Do universities meet the needs of society?

Here is the view of an eminent historian. “… the historian of the 20C notes the love of the conglomerate. Originally used for business, the word denotes here the wish to mix pleasures, activities, and other goods so as to find them in one place.” … …

“The conglomerate that best fulfilled the idea of the time was the course offering of the large colleges and universities. It had ceased to be a curriculum, of which the dictionary definition is: ‘a fixed series of courses required for graduation.’

Qualified judges called the (current) catalogue listings a smorgasbord and not a balanced meal. And large parts of it were hardly nourishing. The number of subjects had kept increasing, in the belief that any human occupation, interest, hobby, or predicament could furnish the substance of an academic course.

It must therefore be available to young and old in higher learning. From photography to playing the trombone and from marriage to hotel management, a multitude of respectable vocations had a program that led to a degree. On many a campus one might meet a student who disliked reading and had ‘gone visual,’ or be introduced to an assistant professor of family living.”

‘Fifty-some majors, thirty-some concentrations, and hundreds of electives.’ – The Dean of an Ivy League College to arriving students.

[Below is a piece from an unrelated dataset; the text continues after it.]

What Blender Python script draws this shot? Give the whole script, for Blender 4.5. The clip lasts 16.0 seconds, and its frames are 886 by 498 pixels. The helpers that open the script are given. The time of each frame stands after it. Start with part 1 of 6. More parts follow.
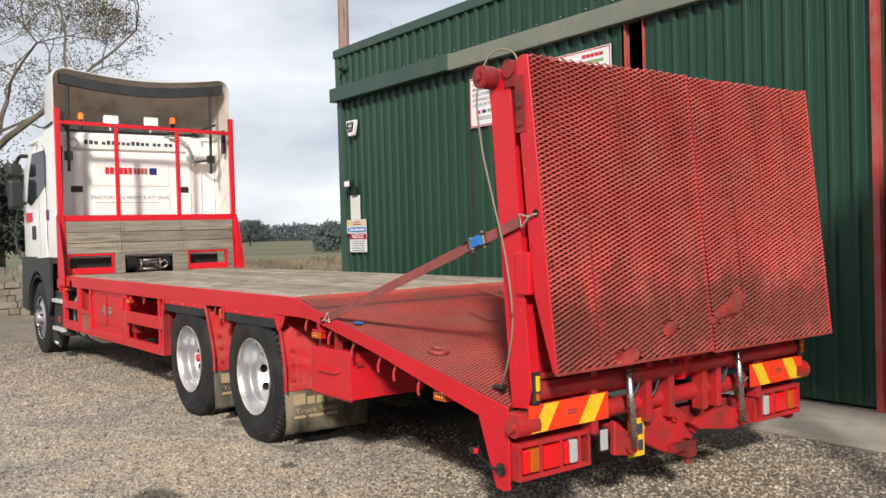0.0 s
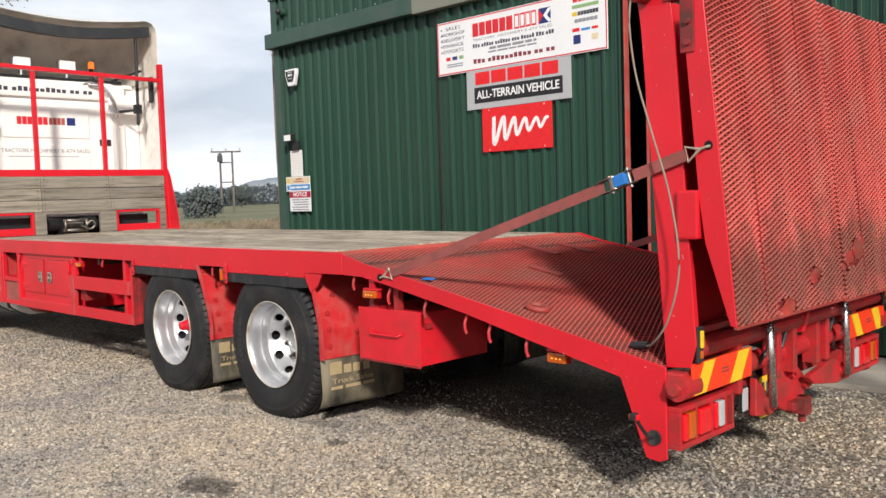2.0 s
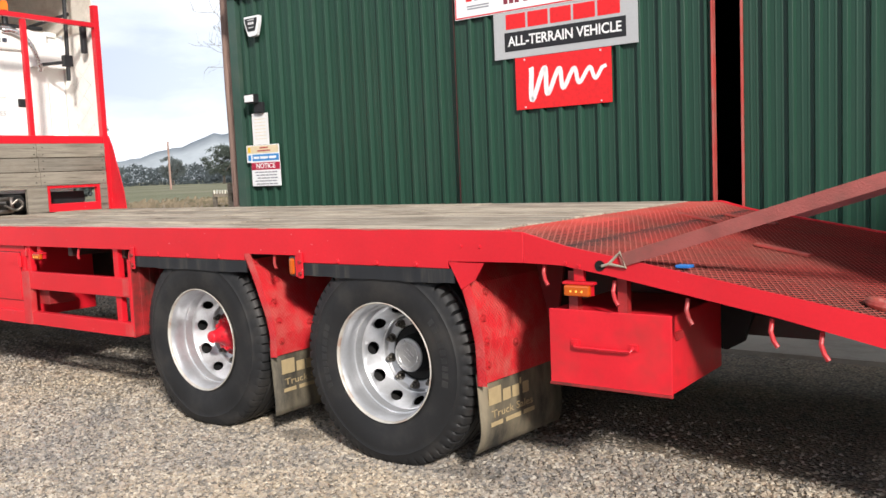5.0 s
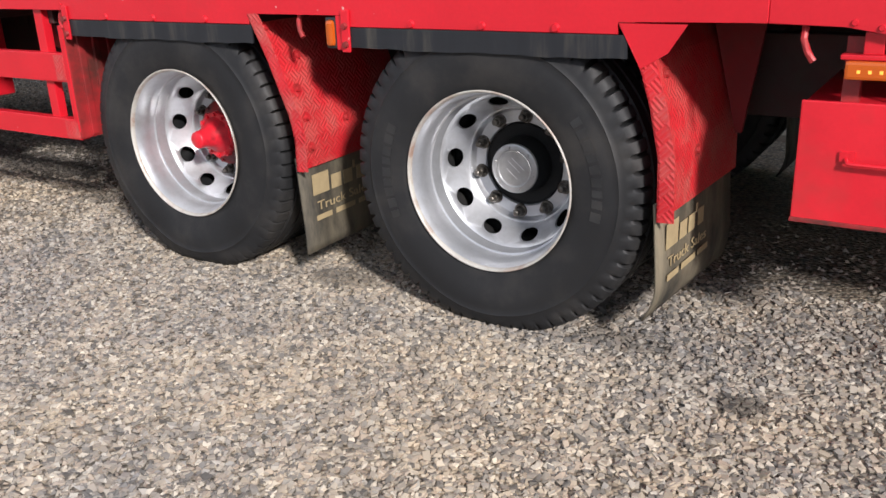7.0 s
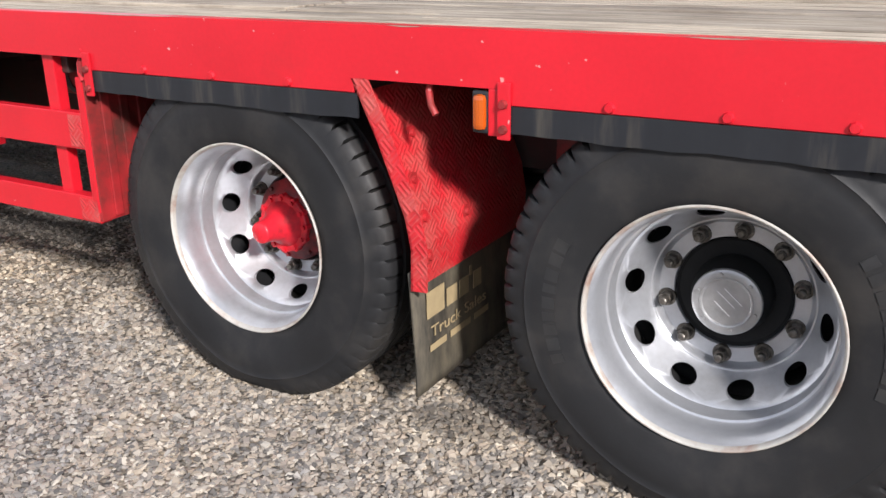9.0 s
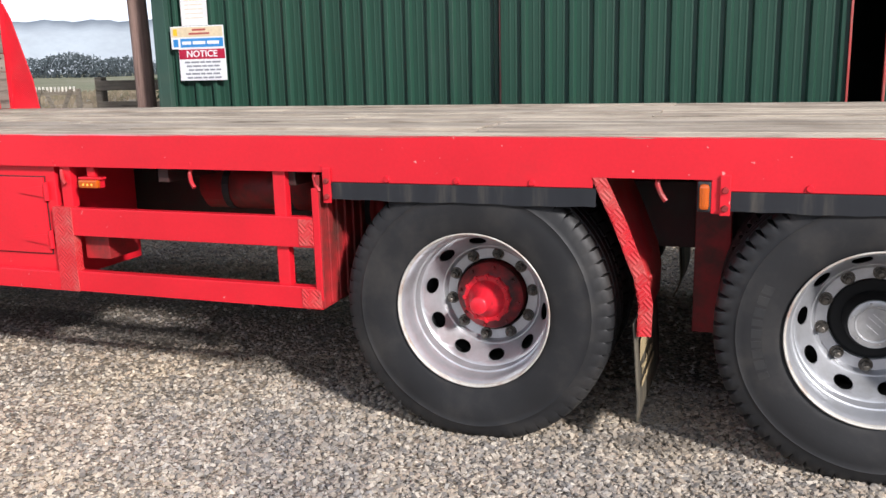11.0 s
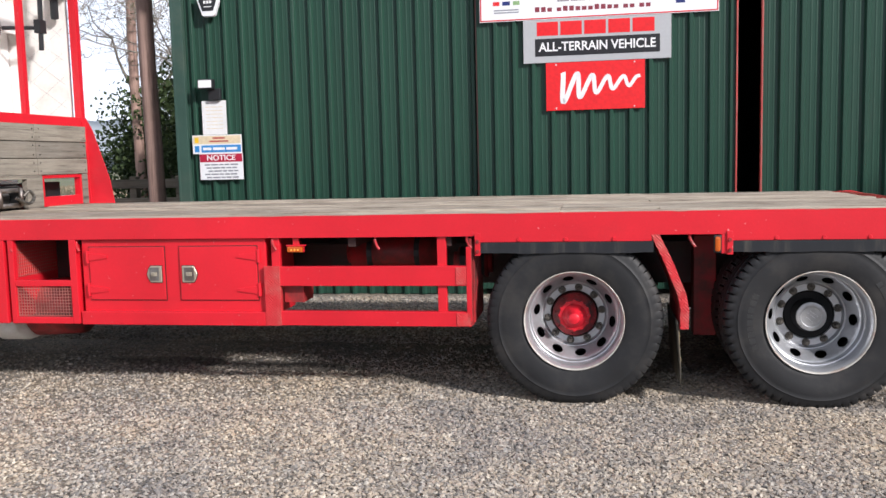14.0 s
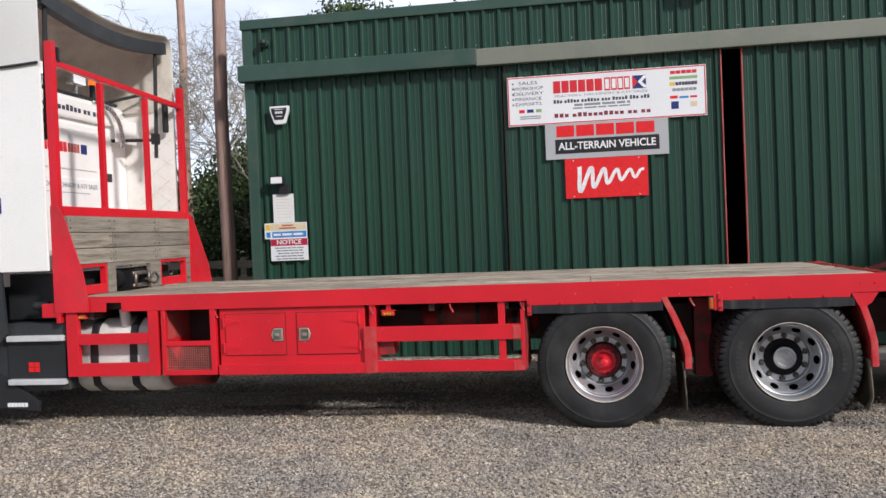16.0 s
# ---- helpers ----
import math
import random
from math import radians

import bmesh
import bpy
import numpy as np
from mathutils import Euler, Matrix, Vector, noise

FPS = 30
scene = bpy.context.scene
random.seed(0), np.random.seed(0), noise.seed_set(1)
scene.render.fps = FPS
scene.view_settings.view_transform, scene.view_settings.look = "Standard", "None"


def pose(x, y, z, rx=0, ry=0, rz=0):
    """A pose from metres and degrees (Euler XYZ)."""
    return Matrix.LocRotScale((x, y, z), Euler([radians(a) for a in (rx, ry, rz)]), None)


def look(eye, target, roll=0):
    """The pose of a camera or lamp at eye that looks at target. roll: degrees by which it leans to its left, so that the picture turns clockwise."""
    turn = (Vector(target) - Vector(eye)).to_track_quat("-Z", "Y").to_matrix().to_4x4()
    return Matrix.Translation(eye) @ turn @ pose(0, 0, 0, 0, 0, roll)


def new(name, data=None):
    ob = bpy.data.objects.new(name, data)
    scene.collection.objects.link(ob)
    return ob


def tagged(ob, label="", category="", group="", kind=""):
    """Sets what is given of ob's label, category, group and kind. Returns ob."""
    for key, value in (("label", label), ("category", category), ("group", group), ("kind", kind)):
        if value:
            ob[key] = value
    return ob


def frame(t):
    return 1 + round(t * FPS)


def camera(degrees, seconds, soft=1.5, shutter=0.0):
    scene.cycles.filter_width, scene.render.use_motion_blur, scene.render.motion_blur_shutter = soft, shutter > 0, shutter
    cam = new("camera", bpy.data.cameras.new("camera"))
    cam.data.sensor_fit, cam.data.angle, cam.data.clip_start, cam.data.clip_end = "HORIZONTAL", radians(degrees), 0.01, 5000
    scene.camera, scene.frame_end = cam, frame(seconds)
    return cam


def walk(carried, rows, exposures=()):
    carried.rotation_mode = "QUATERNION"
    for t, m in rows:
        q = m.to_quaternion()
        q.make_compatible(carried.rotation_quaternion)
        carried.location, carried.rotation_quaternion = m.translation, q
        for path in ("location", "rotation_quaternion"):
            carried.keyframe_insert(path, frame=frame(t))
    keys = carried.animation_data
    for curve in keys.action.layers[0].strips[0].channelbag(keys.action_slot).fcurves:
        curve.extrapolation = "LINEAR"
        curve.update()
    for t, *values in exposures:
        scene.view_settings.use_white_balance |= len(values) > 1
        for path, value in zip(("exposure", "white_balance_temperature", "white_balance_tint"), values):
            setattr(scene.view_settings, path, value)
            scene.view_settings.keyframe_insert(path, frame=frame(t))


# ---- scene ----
cam = camera(53.7, 16.0)
PATH = [
    (0, (6.373, -2.666, 1.574), (4.742, -1.508, 1.537), -1.6),
    (0.5, (6.121, -2.814, 1.547), (4.514, -1.625, 1.49), -1.5),
    (1, (5.813, -2.906, 1.504), (4.245, -1.668, 1.408), -1.3),
    (1.5, (5.433, -3.043, 1.488), (3.922, -1.738, 1.376), -1.4),
    (2, (5.08, -3.241, 1.482), (3.646, -1.853, 1.359), -1.8),
    (2.5, (4.688, -3.224, 1.452), (3.319, -1.77, 1.339), -1.9),
    (3, (4.291, -3.224, 1.444), (3.004, -1.698, 1.33), -1.7),
    (3.2, (4.114, -3.235, 1.449), (2.87, -1.674, 1.324), -1.9),
    (5.3, (2.55, -2.984, 1.406), (1.336, -1.409, 1.193), -2.6),
    (5.5, (2.388, -2.898, 1.386), (1.179, -1.325, 1.136), -2.6),
    (6, (2.024, -2.736, 1.359), (0.867, -1.152, 0.9745), -1.95),
    (6.5, (1.654, -2.54, 1.307), (0.572, -0.96, 0.731), -2.2),
    (7, (1.345, -2.288, 1.262), (0.303, -0.724, 0.578), -2.3),
    (7.5, (1.088, -2.105, 1.25), (0.07, -0.534, 0.538), -2.2),
    (8, (0.855, -1.979, 1.273), (-0.127, -0.393, 0.551), -2.0),
    (8.5, (0.632, -1.864, 1.305), (-0.334, -0.257, 0.602), -1.5),
    (9, (0.41, -1.81, 1.336), (-0.577, -0.202, 0.677), -0.8),
    (9.5, (0.113, -2.005, 1.322), (-0.827, -0.337, 0.741), -1.1),
    (10, (-0.084, -2.292, 1.348), (-0.93, -0.553, 0.839), -1.5),
    (10.2, (-0.143, -2.425, 1.368), (-0.945, -0.663, 0.873), -1.5),
    (12.3, (-0.752, -3.887, 1.418), (-1.354, -2.0, 1.142), -1.2),
    (12.5, (-0.803, -4.033, 1.417), (-1.375, -2.135, 1.15), -1.2),
    (13, (-0.932, -4.425, 1.437), (-1.451, -2.507, 1.209), -1.7),
    (13.5, (-1.135, -4.786, 1.453), (-1.565, -2.845, 1.239), -1.7),
    (14, (-1.219, -5.185, 1.474), (-1.588, -3.23, 1.271), -1.4),
    (14.5, (-1.334, -5.627, 1.489), (-1.673, -3.663, 1.326), -2.2),
    (15, (-1.359, -6.048, 1.514), (-1.715, -4.084, 1.393), -2.7),
    (15.5, (-1.328, -6.475, 1.546), (-1.717, -4.515, 1.48), -2.5),
    (16, (-1.363, -6.919, 1.545), (-1.731, -4.953, 1.517), -2.3),
]
walk(cam, [(t, look(eye, target, roll)) for t, eye, target, roll in PATH],
     [(0, 0.2, 6450, 11), (1.5, 0.22, 6400, 11), (3.2, 0.4, 6330, 11), (5.5, 0.5, 6250, 12), (6.2, 0.37, 6150, 13), (7.5, 0.44, 6000, 14), (10, 0.66, 5980, 14), (12.5, 0.52, 5960, 14), (14, 0.44, 5960, 14), (15, 0.24, 5980, 14), (16, 0.0, 6000, 13)])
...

‘A university that offers a doctorate in sensibility, including courses in “niceness and meanness” and “mutual pleasurable stimulations of the human nervous system” was (well described) in 1992 as “an academy of carnal knowledge.” – New York Times (1996)
(These are extracts from ‘From Dawn to Decadence – 1500 to the present’ by historian Jacques Barzun. He has published more than a dozen books, and been described ‘As one of the great one-man shows of Western letters.’

One might ask, in the context of the Australian Government’s subsidy to our universities (based on enrolments rather than graduation, or on the utility of the content of courses,) about the taxpayer cost of university courses which do not provide usable skills. Of course, those who seek other kinds of courses can pay for these courses themselves.)